Jan Żabiński: The zookeeper who saved hundreds of lives during WWII

The Żabińskis villa turned into a museum commemorating their lives. Kalbar/TFN

Jan Żabiński and his wife Antonina created a series of secret hideouts at Warsaw Zoo where Jews fleeing Nazi Germany’s death squads could seek shelter.

Using their villa located in the Warsaw Zoo as a cover, they helped people and animals alike, protecting them from the horrors of WWII.

Warsaw Zoo, which turned 100 in March this year, was established in 1928. Largely thanks to the efforts of Jan Żabiński, a physiologist and zoologist, who became its director in 1929.

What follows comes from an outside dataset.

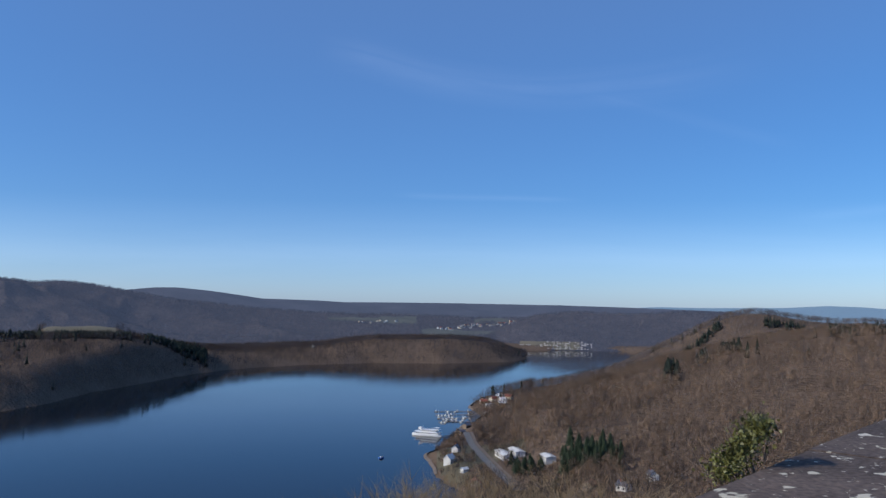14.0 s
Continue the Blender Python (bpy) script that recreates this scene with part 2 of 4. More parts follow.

In 1939 the zoo, which was immensely popular with Warsaw residents and visitors from further afield including abroad, was bombed. Many animals were killed by the explosions while those that survived, such as lions, had to be put down to avoid them running loose in the streets.

Seeing their life work destroyed, Jan joined the resistance as a Lieutenant. Keeping an open house, with friends, relatives and even Germans coming and going allowed them to hide their more clandestine activities.

Visitors can see the tunnels those escaping the Holocaust hid.
(Kalbar/TFN)

Under the guise of looking for pig food (they were keeping them in the zoo for meat), Jan would enter the ghetto and help Jews escape. Once out of the ghetto, they would were taken to the Żabiński’s villa were they would hide.

To warn them of approaching Germans, Antonina would play Offenbach’s ‘Beautiful Helen’ as a signal to hide and Chopin when the coast was clear. This system allowed them to save and give temporary shelter to almost 300 people.

In August 1944, he took part in the Warsaw Uprising where he was captured and taken to Germany as a prisoner of war.

After the war the Żabińskis began rebuilding the Zoo, but Jan was forced to resign as director.

The Communist authorities refused to allow a former member of the Polish resistance, the Armia Krajowa (Home Army), to hold a public post. Jan continued his educational pursuits as a professor at the Warsaw University of Life Sciences and a host of widely popular radio programmes.

He died in Warsaw at the age of 77.

Antonina Żabińska warned the hiding Jews playing the piano.
(Kalbar/TFN)

The villa where they lived still stands in Warsaw Zoo and was turned into a museum commemorating their lives and accomplishments.

Visitors can see the piano Antonina played and the tunnels those escaping the Holocaust hid.

The story of Antonina’s and Jan’s ingenuity and heroism was portrayed in the 2017 movie “Zookeeper’s wife” starring Jessica Chastain and Johan Heldenbergh.